● **Stored data**:
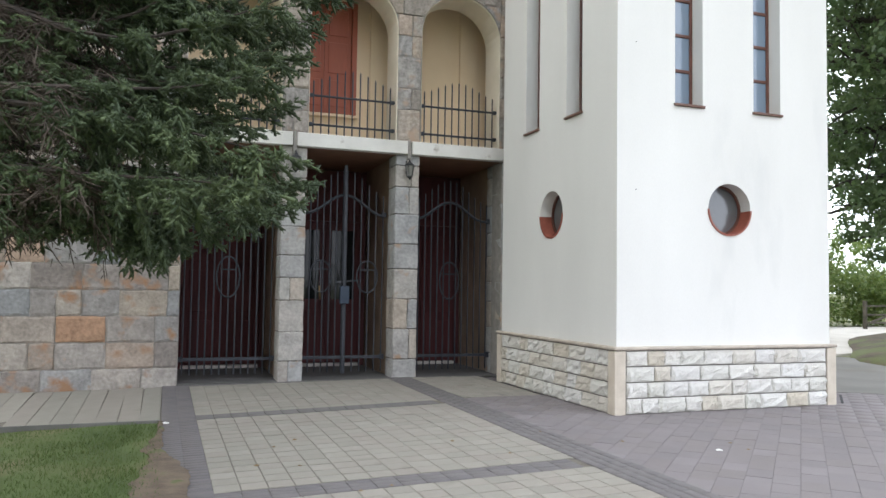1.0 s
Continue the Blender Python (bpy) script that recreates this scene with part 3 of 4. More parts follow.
    for ax, ay in ((0, -1), (-1, 0), (0, 1), (1, 0)):
        for s in (-1, 1):
            a = (cx + ax * r + (s * 0.06 if ax == 0 else 0), cy + ay * r + (s * 0.06 if ay == 0 else 0), zt - 0.05)
            b = (cx + ax * r + (s * (r - 0.08) if ax == 0 else 0), cy + ay * r + (s * (r - 0.08) if ay == 0 else 0), 9.25)
            part("brace", bar(bmesh.new(), a, b, 0.07, 0.07), STEEL, tower, "diagonal steel brace")
        a = (cx + ax * r - (r if ax == 0 else 0), cy + ay * r - (r if ay == 0 else 0), z0 + 0.06)
        b = (cx + ax * r + (r if ax == 0 else 0), cy + ay * r + (r if ay == 0 else 0), z0 + 0.06)
        part("ring_beam", bar(bmesh.new(), a, b, 0.10, 0.14), STEEL, tower, "steel ring beam")
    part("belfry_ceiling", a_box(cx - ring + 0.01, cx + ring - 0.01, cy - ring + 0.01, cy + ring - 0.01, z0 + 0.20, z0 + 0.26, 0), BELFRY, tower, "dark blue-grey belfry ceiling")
    nose = tube(bmesh.new(), [(0, -0.10, 0), (0, 0.12, 0.045)], 0.055, 8)
    nose_mesh = finish(nose, "roof_tile", ROOF_TILE, True)
    for k in range(9):
        ob = new("roof_tile", nose_mesh)
        ob.parent, ob.matrix_parent_inverse = tower, Matrix.Translation(tower.location).inverted()
        ob.location = (cx + h - 0.12 - 0.135 * k, cy - h + 0.06, z0 + 0.085)
    part("insulator", tube(bmesh.new(), [(6.33, 8.9, 10.88), (6.37, 8.9, 10.83), (6.43, 8.9, 10.84), (6.47, 8.9, 10.88)], 0.012, 6), THRESHOLD, tower, "small white insulator under the roof")

    xw = cx - h + 0.16
    part("soffit_cable", tube(bmesh.new(), [(xw + 0.006 * math.sin(3.1 * k), cy - h + 0.5 + (2 * h - 0.8) * k / 12, z0 + 0.012 - 0.008 * (k % 2)) for k in range(13)], 0.011, 5), BLACK_IRON, tower, "thin dark cable along the soffit")
    return tower


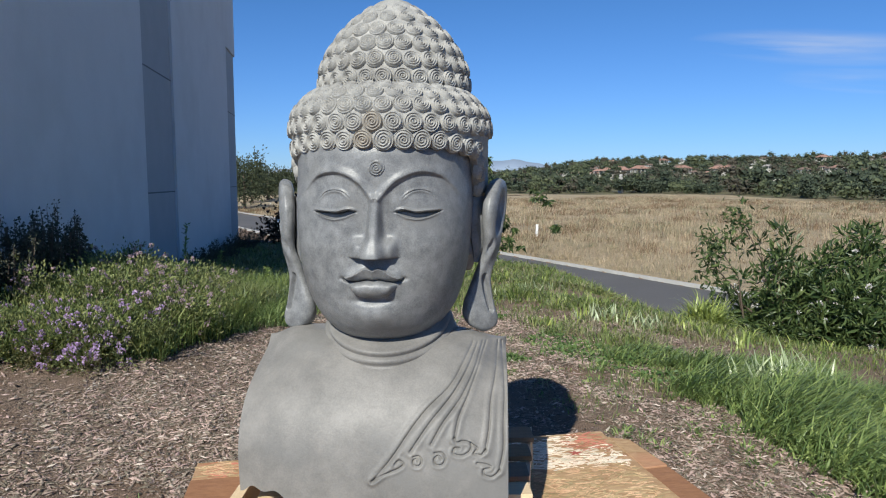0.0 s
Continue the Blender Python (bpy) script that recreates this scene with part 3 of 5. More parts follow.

● **Exercise details**: Where a line in the material above holds "Blender", copy that line.

● **Completed exercise**:
Continue the Blender Python (bpy) script that recreates this scene with part 3 of 4. More parts follow.
Continue the Blender Python (bpy) script that recreates this scene with part 3 of 5. More parts follow.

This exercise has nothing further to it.